Recorded data
* * * * * * * * *
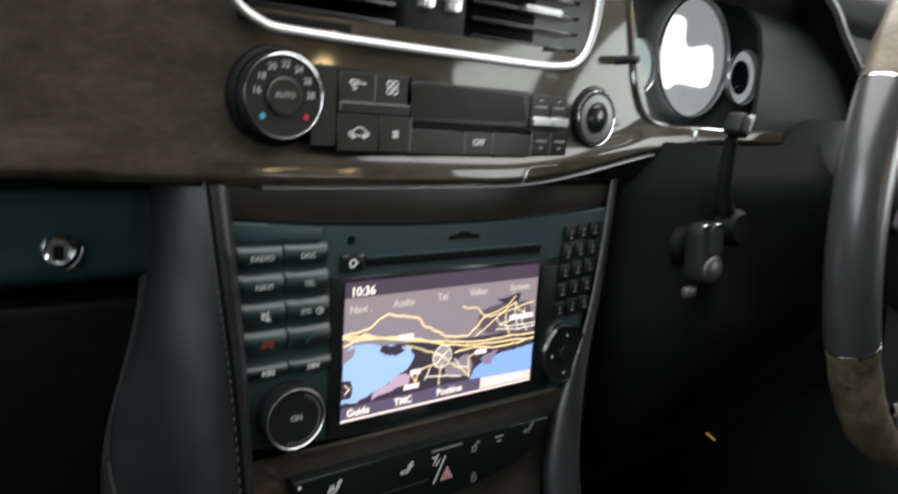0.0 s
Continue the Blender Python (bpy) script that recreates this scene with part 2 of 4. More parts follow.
def lathe(profile, seg=40, bm=None):
    """A turned form about local z: profile of (radius, height)."""
    bm = bm or bmesh.new()
    rings = []
    for r, h in profile:
        if r < 1e-6:
            rings.append([bm.verts.new((0, 0, h))])
        else:
            rings.append([bm.verts.new((r * math.cos(2 * math.pi * k / seg), r * math.sin(2 * math.pi * k / seg), h)) for k in range(seg)])
    for a, b in zip(rings, rings[1:]):
        for k in range(seg):
            q = [a[k % len(a)], a[(k + 1) % len(a)], b[(k + 1) % len(b)], b[k % len(b)]]
            q = list(dict.fromkeys(q))
            if len(q) > 2:
                bm.faces.new(q)
    return bm


def prism(outline, depth, bevel=0.0, seg=2):
    """A flat form in local x, y with the outline (anticlockwise), raised along z by depth."""
    bm = bmesh.new()
    f = bm.faces.new([bm.verts.new((q[0], q[1], 0)) for q in outline])
    top = bmesh.ops.extrude_face_region(bm, geom=[f])["geom"]
    for v in top:
        if isinstance(v, bmesh.types.BMVert):
            v.co.z += depth
    if bevel:
        face = [g for g in top if isinstance(g, bmesh.types.BMFace)][0]
        bmesh.ops.bevel(bm, geom=list(face.edges), offset=bevel, segments=seg, profile=0.6, affect="EDGES")
    return bm


def on_face(x, y, z):
    """A flat form's frame on the stack's face: local x right, local y up, local z towards the seats."""
    return pose(x, y, z, 90, 0, 0)


def lettering(body, size, mat, parent, m, name="lettering", bold=0.0, align="CENTER", squeeze=1.0):
    data = bpy.data.curves.new(name, "FONT")
    data.body, data.size, data.align_x, data.align_y, data.offset, data.extrude = body, size, align, "CENTER", bold, 0.00008
    data.resolution_u = 3
    tmp = bpy.data.objects.new("tmp", data)
    scene.collection.objects.link(tmp)
    mesh = bpy.data.meshes.new_from_object(tmp.evaluated_get(bpy.context.evaluated_depsgraph_get()))
    bpy.data.objects.remove(tmp)
    mesh.materials.clear()
    mesh.materials.append(mat)
    ob = new(name, mesh)
    ob.parent = parent
    ob.matrix_local = m @ Matrix.Diagonal((squeeze, 1, 1, 1))
    return ob


def smooth_step(a, b, x):
    t = min(1.0, max(0.0, (x - a) / (b - a)))
    return t * t * (3 - 2 * t)


# ---- dashboard ----


def lower_lip(x):
    """Height of the wood fascia's lower edge along the dash."""
    return 0.0915 + 0.0040 * smooth_step(-0.10, -0.24, x) + 0.030 * smooth_step(0.02, 0.25, x) - 0.0012


def fascia_top(x):
    return 0.235 - 0.102 * smooth_step(0.112, 0.172, x)


def fascia_depth(x, z):
    """How far the wood lies ahead of the stack's face: a rolled lower lip, a shallow field, fuller at the passenger's side."""
    low = lower_lip(x)
    u = (z - low)
    lip = 0.0040 - 0.0020 * smooth_step(-0.09, -0.20, x)
    base = -0.0070
    field = smooth_step(0.0100, 0.024 + 0.012 * smooth_step(0.13, 0.17, abs(x)), u)
    bow = 0.045 * math.sqrt((min(0.0, x + 0.01)) ** 2 + 0.0001) - 0.00045
    full = base + bow - lip * (1 - field)
    right = 0.03 * smooth_step(0.16, 0.32, x)
    tuck = 0.004 * max(0.0, 1 - u / 0.0055) ** 2 + 0.060 * min(u, 0.016) + 2.1 * min(u, 0.016) ** 2
    hollow = 0.00087 * math.exp(-((x + 0.0985) / 0.030) ** 2) * (1 - field)
    return full + tuck - right + hollow


def wood_fascia(parent):
    bm = bmesh.new()
    rows = 64
    xs = [*np.linspace(-0.62, -0.20, 40)[:-1], *np.linspace(-0.20, 0.20, 180)[:-1], *np.linspace(0.20, 0.286, 16)]
    cols = len(xs) - 1
    grid = []
    for x in xs:
        low, top = lower_lip(x), fascia_top(x)
        line = []
        for j in range(rows + 1):
            t = j / rows
            z = low + (top - low) * t ** 1.6
            line.append(bm.verts.new((x, fascia_depth(x, z), z)))
        under = bm.verts.new((x, 0.02, low + 0.001))
        grid.append([under] + line)
    for i in range(cols):
        x = (xs[i] + xs[i + 1]) / 2
        for j in range(rows + 1):
            q = (grid[i][j], grid[i + 1][j], grid[i + 1][j + 1], grid[i][j + 1])
            z = sum(v.co.z for v in q) / 4
            if -0.13 < x < 0.092 and z > 0.172:
                continue
            bm.faces.new(q)
    return part("wood_fascia", bm, WOOD, parent, "glossy grey-brown burl wood fascia")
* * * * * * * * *
Required work
Write down every line from the opening of the listing to the line with "return t * t * (3 - 2 * t)", both included, and nothing else; the pictures are omitted.

Complete output
0.0 s
Continue the Blender Python (bpy) script that recreates this scene with part 2 of 4. More parts follow.
def lathe(profile, seg=40, bm=None):
    """A turned form about local z: profile of (radius, height)."""
    bm = bm or bmesh.new()
    rings = []
    for r, h in profile:
        if r < 1e-6:
            rings.append([bm.verts.new((0, 0, h))])
        else:
            rings.append([bm.verts.new((r * math.cos(2 * math.pi * k / seg), r * math.sin(2 * math.pi * k / seg), h)) for k in range(seg)])
    for a, b in zip(rings, rings[1:]):
        for k in range(seg):
            q = [a[k % len(a)], a[(k + 1) % len(a)], b[(k + 1) % len(b)], b[k % len(b)]]
            q = list(dict.fromkeys(q))
            if len(q) > 2:
                bm.faces.new(q)
    return bm


def prism(outline, depth, bevel=0.0, seg=2):
    """A flat form in local x, y with the outline (anticlockwise), raised along z by depth."""
    bm = bmesh.new()
    f = bm.faces.new([bm.verts.new((q[0], q[1], 0)) for q in outline])
    top = bmesh.ops.extrude_face_region(bm, geom=[f])["geom"]
    for v in top:
        if isinstance(v, bmesh.types.BMVert):
            v.co.z += depth
    if bevel:
        face = [g for g in top if isinstance(g, bmesh.types.BMFace)][0]
        bmesh.ops.bevel(bm, geom=list(face.edges), offset=bevel, segments=seg, profile=0.6, affect="EDGES")
    return bm


def on_face(x, y, z):
    """A flat form's frame on the stack's face: local x right, local y up, local z towards the seats."""
    return pose(x, y, z, 90, 0, 0)


def lettering(body, size, mat, parent, m, name="lettering", bold=0.0, align="CENTER", squeeze=1.0):
    data = bpy.data.curves.new(name, "FONT")
    data.body, data.size, data.align_x, data.align_y, data.offset, data.extrude = body, size, align, "CENTER", bold, 0.00008
    data.resolution_u = 3
    tmp = bpy.data.objects.new("tmp", data)
    scene.collection.objects.link(tmp)
    mesh = bpy.data.meshes.new_from_object(tmp.evaluated_get(bpy.context.evaluated_depsgraph_get()))
    bpy.data.objects.remove(tmp)
    mesh.materials.clear()
    mesh.materials.append(mat)
    ob = new(name, mesh)
    ob.parent = parent
    ob.matrix_local = m @ Matrix.Diagonal((squeeze, 1, 1, 1))
    return ob


def smooth_step(a, b, x):
    t = min(1.0, max(0.0, (x - a) / (b - a)))
    return t * t * (3 - 2 * t)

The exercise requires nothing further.